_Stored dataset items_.
[Begin]

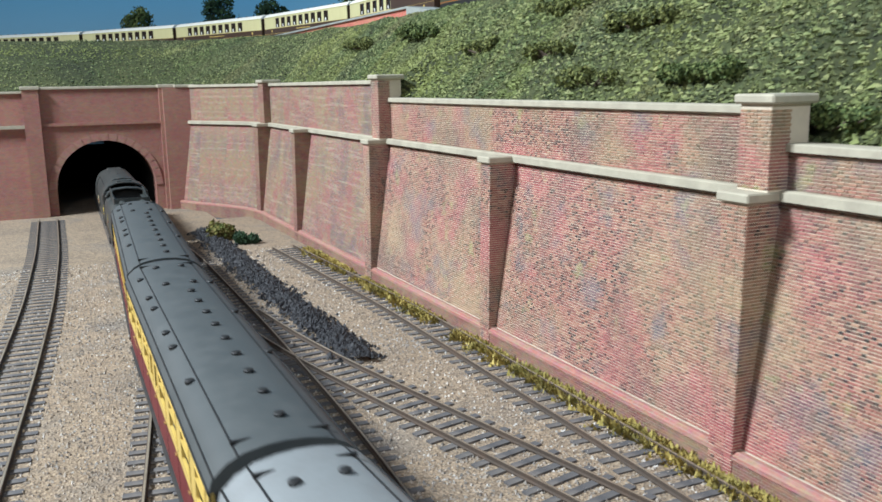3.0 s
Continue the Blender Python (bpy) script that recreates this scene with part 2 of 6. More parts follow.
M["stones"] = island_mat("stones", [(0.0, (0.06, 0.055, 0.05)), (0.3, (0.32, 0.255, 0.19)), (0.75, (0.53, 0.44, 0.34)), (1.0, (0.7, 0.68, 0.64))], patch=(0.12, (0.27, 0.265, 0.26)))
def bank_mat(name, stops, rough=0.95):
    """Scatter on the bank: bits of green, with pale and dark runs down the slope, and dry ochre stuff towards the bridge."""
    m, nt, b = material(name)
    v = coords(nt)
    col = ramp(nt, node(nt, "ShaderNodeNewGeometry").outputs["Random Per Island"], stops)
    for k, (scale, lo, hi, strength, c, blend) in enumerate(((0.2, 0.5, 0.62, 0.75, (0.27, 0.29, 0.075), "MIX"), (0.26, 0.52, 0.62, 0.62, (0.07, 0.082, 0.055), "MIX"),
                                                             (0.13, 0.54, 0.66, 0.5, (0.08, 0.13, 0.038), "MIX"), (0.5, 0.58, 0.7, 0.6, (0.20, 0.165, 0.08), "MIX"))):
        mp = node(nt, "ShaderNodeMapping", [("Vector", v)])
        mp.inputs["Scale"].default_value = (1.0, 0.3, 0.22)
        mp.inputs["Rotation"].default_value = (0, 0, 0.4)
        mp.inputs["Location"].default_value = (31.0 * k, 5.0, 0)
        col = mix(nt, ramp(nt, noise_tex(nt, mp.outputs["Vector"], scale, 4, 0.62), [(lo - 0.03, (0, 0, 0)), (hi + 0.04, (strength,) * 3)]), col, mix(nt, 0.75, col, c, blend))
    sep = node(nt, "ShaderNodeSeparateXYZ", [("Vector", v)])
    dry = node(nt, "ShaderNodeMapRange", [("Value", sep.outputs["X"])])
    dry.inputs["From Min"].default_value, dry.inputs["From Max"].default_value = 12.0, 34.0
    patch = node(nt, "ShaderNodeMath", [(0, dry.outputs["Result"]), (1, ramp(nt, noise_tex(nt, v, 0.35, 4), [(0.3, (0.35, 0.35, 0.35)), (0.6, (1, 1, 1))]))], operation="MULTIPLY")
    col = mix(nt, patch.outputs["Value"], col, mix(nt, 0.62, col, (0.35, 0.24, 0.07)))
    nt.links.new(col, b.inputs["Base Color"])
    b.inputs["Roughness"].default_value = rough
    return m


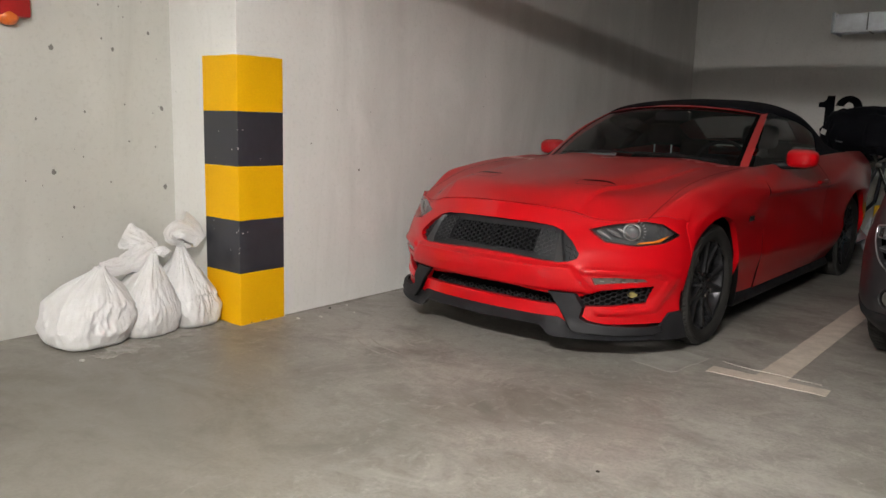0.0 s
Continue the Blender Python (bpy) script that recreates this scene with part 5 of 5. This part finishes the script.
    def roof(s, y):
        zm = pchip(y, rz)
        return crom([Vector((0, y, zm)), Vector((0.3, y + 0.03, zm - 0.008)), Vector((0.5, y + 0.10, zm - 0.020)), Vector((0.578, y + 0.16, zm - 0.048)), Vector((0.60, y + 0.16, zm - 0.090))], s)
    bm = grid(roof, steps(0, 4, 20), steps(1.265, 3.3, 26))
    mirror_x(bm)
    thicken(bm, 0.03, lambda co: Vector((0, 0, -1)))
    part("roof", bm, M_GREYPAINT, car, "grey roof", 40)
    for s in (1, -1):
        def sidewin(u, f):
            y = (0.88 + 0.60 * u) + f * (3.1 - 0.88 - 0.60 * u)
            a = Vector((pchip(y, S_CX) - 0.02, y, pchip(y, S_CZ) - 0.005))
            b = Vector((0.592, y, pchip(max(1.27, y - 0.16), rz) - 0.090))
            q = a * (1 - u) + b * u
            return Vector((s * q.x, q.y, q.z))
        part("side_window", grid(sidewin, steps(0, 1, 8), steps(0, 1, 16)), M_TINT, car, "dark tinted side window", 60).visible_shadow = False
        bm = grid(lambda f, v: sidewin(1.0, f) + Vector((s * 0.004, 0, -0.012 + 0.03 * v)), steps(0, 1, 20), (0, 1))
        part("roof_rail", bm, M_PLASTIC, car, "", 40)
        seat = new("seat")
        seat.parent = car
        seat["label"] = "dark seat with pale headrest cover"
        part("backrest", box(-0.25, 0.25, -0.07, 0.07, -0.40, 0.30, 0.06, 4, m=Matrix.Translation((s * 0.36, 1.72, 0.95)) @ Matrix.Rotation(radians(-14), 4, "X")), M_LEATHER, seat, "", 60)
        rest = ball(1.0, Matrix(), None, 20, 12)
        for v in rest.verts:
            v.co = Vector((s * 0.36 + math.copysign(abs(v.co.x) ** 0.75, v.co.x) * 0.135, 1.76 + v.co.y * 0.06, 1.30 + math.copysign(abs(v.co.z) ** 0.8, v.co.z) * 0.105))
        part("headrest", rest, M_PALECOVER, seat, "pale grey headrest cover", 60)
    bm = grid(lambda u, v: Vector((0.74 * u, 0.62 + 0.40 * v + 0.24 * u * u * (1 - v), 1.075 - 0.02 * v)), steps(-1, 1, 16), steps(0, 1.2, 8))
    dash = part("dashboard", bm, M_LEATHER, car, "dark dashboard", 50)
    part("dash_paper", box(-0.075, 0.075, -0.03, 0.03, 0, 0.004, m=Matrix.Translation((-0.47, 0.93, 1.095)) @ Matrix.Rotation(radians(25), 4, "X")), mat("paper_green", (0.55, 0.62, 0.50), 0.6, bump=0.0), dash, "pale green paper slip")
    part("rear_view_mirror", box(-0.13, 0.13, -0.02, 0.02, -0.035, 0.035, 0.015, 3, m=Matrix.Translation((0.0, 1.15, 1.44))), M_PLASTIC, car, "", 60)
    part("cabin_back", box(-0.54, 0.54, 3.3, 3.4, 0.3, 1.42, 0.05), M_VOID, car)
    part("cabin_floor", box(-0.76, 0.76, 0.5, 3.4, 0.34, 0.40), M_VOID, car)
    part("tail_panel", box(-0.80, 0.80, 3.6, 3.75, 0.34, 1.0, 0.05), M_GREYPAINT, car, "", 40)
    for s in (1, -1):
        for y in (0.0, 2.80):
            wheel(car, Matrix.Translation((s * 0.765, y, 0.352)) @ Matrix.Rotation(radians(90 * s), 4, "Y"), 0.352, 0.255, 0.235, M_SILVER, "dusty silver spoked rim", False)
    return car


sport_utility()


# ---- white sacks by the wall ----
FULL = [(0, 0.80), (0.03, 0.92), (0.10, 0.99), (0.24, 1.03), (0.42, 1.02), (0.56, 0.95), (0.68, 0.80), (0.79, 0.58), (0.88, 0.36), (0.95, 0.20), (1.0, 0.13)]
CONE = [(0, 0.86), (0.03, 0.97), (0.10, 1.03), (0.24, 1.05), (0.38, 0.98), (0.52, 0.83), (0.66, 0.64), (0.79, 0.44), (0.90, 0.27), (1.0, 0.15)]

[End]

_Directions_.
Which lines above hold the word "with"? Copy each of them.

_Solution_.
Continue the Blender Python (bpy) script that recreates this scene with part 2 of 6. More parts follow.
    """Scatter on the bank: bits of green, with pale and dark runs down the slope, and dry ochre stuff towards the bridge."""
Continue the Blender Python (bpy) script that recreates this scene with part 5 of 5. This part finishes the script.
        seat["label"] = "dark seat with pale headrest cover"